The Olympics is a once every four-year event testing the limits of humanity’s athletic ability—more so this year as competitors compete in raw sewage. It’s safer for viewers at home, but for those without cable, it’s also a marathon of ingenuity and clever thinking to even watch it.
Watching the Olympics without cable is easier than ever, but that doesn’t mean there aren’t some hurdles that need jumping. Don’t worry, just let this guide be your...er..view-enhancing drug.
Because Rio is only one hour ahead of the eastern US, many Olympics events will be broadcasting live during normal human hours. That means no late nights waiting to see if the US nails the pommel horse.
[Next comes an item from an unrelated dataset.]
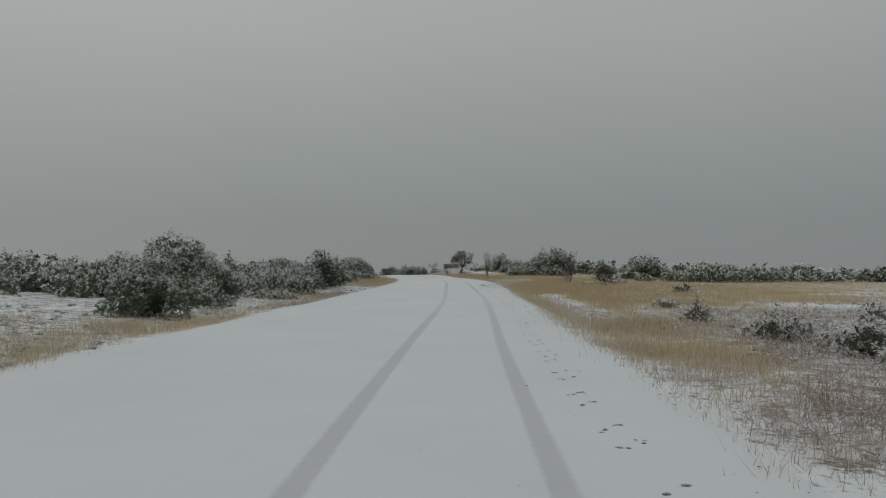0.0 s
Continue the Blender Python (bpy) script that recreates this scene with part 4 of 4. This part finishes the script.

Of course, NBC will be airing replays aplenty throughout the two weeks.
According to NBC, there will be 6,755 hours of programming spanning all 19 days of the Olympic Games in Rio de Janeiro (apocalypse permitting), which start on Wednesday, August 3rd. That’s 356 hours of Olympic stuff per day spread over multiple NBC-owned channels.
Step 1 is figuring out what the hell you’re going to watch. All that programming will span 11 different channels: NBC, Telemundo, Bravo, CNBC, Golf Channel, MSNBC, NBC Sports Network, NBC Universo, USA Network, and “specialty channels” for basketball and soccer. Here’s a full breakdown of what exactly each channel will be playing as well as a schedule of events by day.
NBC will be streaming live, whether through a browser or through its NBC Sports app for set-top boxes and smartphones. BUT! You will need cable login credentials (sad trombone). The most practical advice I can give you is to “politely borrow” credentials from a close friend or family member, Netflix-style. If that isn’t an option for you, then let’s proceed.
This is the most straightforward approach, but also the most limiting. Because most of the Olympic coverage will be on cable channels, you’ll only have access to NBC and Telemundo if you spring for a $30 HD antenna. If that’s all the Olympics you need in your life, check out this great Lifehacker article on how to make sure you get the very best antenna for your home.
The new element to watching the 2016 Olympics is the advent of internet television. If you play your cards right (and haven’t already tested these services before), you can use free trials on both Sling TV and PlayStation Vue and kinda, sorta cheat the system.
With Sling TV, you’ll get nearly all the Olympic channels. Because the service works by adding a bundle of channels piecemeal, you have some control over what channels you want and ones you can do without. Just be vigilant about that 7-day trial because Sling TV will start charging you after the period is over. Luckily, it’s a monthly service so you could also just pony up 20 bones and cancel after the Olympics are over.
You can also get Sling TV on almost every set top box, as well as iOS and Android. Here’s a complete guide to how NBC channels work with Sling TV (including details on discounts for current subscribers).
After the Sling TV well runs dry, immediately jump to Vue for another free trial. It offers a seven-day free trial before Sony starts charging you $$ (minimum $40 a month). One added bonus is that Vue keeps recordings for up to 28 days, but it’s not ubiquitous across all channels. You can also use Vue credentials to log into NBC’s app.
Put PS Vue and SlingTV together and you’re covered for the whole Olympics sans money. However, it’s worth noting that if you go this route, you should make sure your network throughput can handle the streaming load, especially since NBC will be providing broadcasts in 4K. Netflix recommends 25 mbps throughput for 4K content and only 5 mbps for HD content. Sling TV recommends about the same. If you’re not sure what your data throughput looks like, check Ookla for a quick network test.
Your phone won’t be able to serve as a complete replacement for the games, but it can be a helpful companion. Google is putting Olympic Games searches front and center. You can set alerts for certain events and Google is also sending its own live-streaming team for some behind-the-scenes action. Facebook and Instagram will also be running a “social command center” (exaggerated eye roll) with NBC Olympics and will also offer behind-the-scenes stuff on Facebook Live, and will also host NBC commentators on both platforms. YouTube also has an Olympics channel that’s probably worth a subscribe.
Finally, Microsoft’s Bing will be offering similar services to Google, including a well-designed schedule which is a good alternative to NBC’s overwhelming schedule of events.